Aktionsforum

Vom kniffligen Umgang mit Macht

08.09.2024

Das Aktionsforum von Fastenaktion, das dieses Jahr im Luzerner Neubad stattfand, stand ganz im Zeichen des kniffligen Umgangs mit Macht. Neben diversen Workshops gab es mehrere Referate sowie Panel-Diskussionen über Erfahrungen aus der praktischen Arbeit unserer Koordinator:innen im Globalen Süden, die in dieser Woche zu Gast in der Schweiz waren.

Ein Text von Ralf Kaminski, Redaktor bei Fastenaktion 

An UN-Klimakonferenzen kommen jeweils die Nationen der Welt zusammen, um in zähen Verhandlungen kleine Fortschritte zu erzielen.

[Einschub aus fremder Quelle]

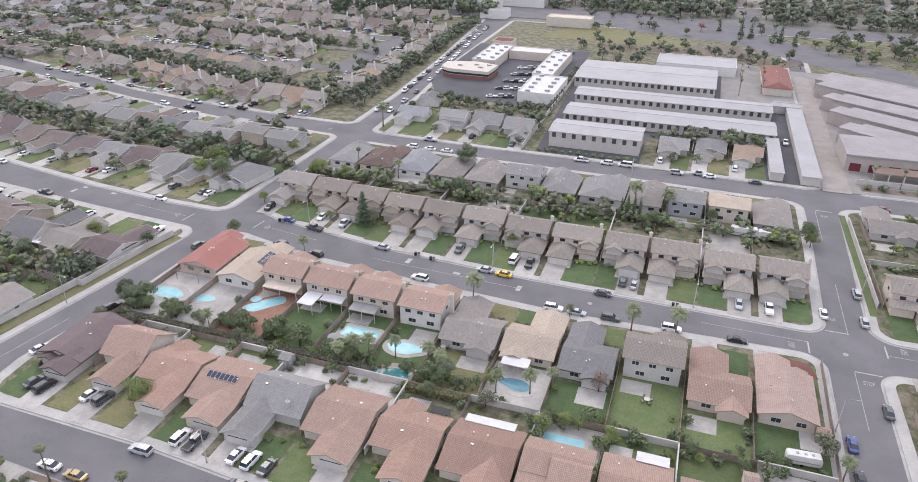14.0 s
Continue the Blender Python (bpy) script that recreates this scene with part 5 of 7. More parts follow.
patio_cover(R4[7], -2.0, 5.0, 14.7, 18.2, 3.0, "slatewall")
patio_cover(R4[8], -5.6, 0.5, 14.7, 17.6, 2.9)
patio_cover(R4[9], -5.8, 4.0, 14.7, 18.0, 3.0, "tanroof")
solar(R4[10], (-5.4, 5.4, 4.5, 19.5, 2.7, "v", 0.29), -2.9, 9.0, 2, 4)
pergola(R4[11], -3.0, 4.0, 19.8, 23.5, 2.7, "wood")
for k, (m, s) in enumerate(((R4[6], -1), (R4[7], -1), (R4[8], -1), (R4[9], -1))):
    chimney(m, s * 6.6, 10.5, 8.2, "w_cream")
for m, s in ((R5[0], 1), (R5[2], 1), (R5[3], 1), (R5[4], 1), (R5[5], 1), (R5[1], -1), (R5[6], 1)):
    chimney(m, s * 6.1, 13.0, 8.0, "w_cream")


# ---------------------------------------------------------------- pools
def pool(ring, mat="pool", deck=1.3, deck_mat="drive", label="blue swimming pool with a pale rim", spa=None):
    ob = thing("swimming_pool", 0, 0, 0.0, 0, label, "pool", "garden pools")
    n = len(ring)

    def flat(name, poly, z0, z1, m):
        v = [(x, y, z0) for x, y in poly] + [(x, y, z1) for x, y in poly]
        k = len(poly)
        return part(name, mesh_of(name, v, [tuple(range(k, 2 * k))] + [(i, (i + 1) % k, k + (i + 1) % k, k + i) for i in range(k)], M[m]), ob)

    flat("deck", grow(ring, deck), 0.12, 0.215, deck_mat)
    flat("coping", grow(ring, 0.3), 0.15, 0.27, "concrete")
    flat("water", ring, 0.15, 0.28, mat)
    if spa:
        flat("spa_rim", blob(*spa, 1.5, 1.5, 0), 0.15, 0.42, "concrete")
        flat("spa_water", blob(*spa, 1.15, 1.15, 0), 0.15, 0.43, mat)
    return ob


def ring4(x0, x1, y0, y1, r=1.2):
    return round_poly([(x0, y0), (x1, y0), (x1, y1), (x0, y1)], r)


pool(blob(-57.2, 132.7, 4.9, 2.2, 0.2, 0.12, seed=21), deck=1.6, deck_mat="stone", label="turquoise kidney pool with a stone rim")
pool(round_poly([(-130, 129.8), (-122.4, 130.0), (-119.8, 134.2), (-122, 136.4), (-128, 133.4)], 0.6), deck=1.6)
pool(round_poly([(-115.5, 130.8), (-109.6, 131.2), (-107.6, 136.8), (-109, 137.6), (-115.5, 134.6)], 0.7), deck=1.7, spa=(-109.3, 129.2))
pool(blob(-97.3, 134.8, 2.6, 2.1, 0.06, seed=5), "pool_blue", 0.9, label="small dark blue oval pool")
pool(blob(-83.8, 142.6, 3.9, 2.3, 0.2, 0.4, seed=8), "pool_blue", 1.8, spa=(-82.0, 144.6), label="free-form pool with a round spa")
pool(round_poly([(-140.4, 146.2), (-135.0, 146.0), (-134.0, 152.8), (-134.7, 154.2), (-136.6, 151.2), (-140.0, 150.0)], 0.7), "pool_teal", 1.3, "stone", label="long teal pool with a stone deck")
pool(round_poly([(-127.9, 146.1), (-120.1, 145.0), (-119.9, 148.5), (-121.5, 151.0), (-127.2, 148.8)], 0.4), "pool_dark", 1.2, label="rectangular pool with a dark green cover")
pool(blob(-114.5, 144.3, 2.0, 1.3, 0.1, seed=9), "pool_blue", 0.7, "stone", label="small pond-like pool by a patio")
pool(blob(-164.5, 238.6, 5.0, 2.3, 0.10, 0.1, seed=12), deck=1.7)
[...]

Wie sehr dabei auch Machtungleichgewichte eine Rolle spielen, illustrierte Bettina Dürr in ihrem Workshop am zweiten Aktionsforum von Fastenaktion. Unsere Klimaexpertin, die schon an zahlreichen solchen Konferenzen mitdiskutiert hat, machte die Teilnehmenden in einem Rollenspiel zu den Verhandlungsdelegationen der USA, Chinas, Saudi-Arabiens, Vanuatus oder der Schweiz. Und liess sie dabei aushandeln, ob sie bereit wären, ihre eigenen Emissionen zu senken oder mehr Geld im Kampf gegen die Klimaerwärmung zu investieren.  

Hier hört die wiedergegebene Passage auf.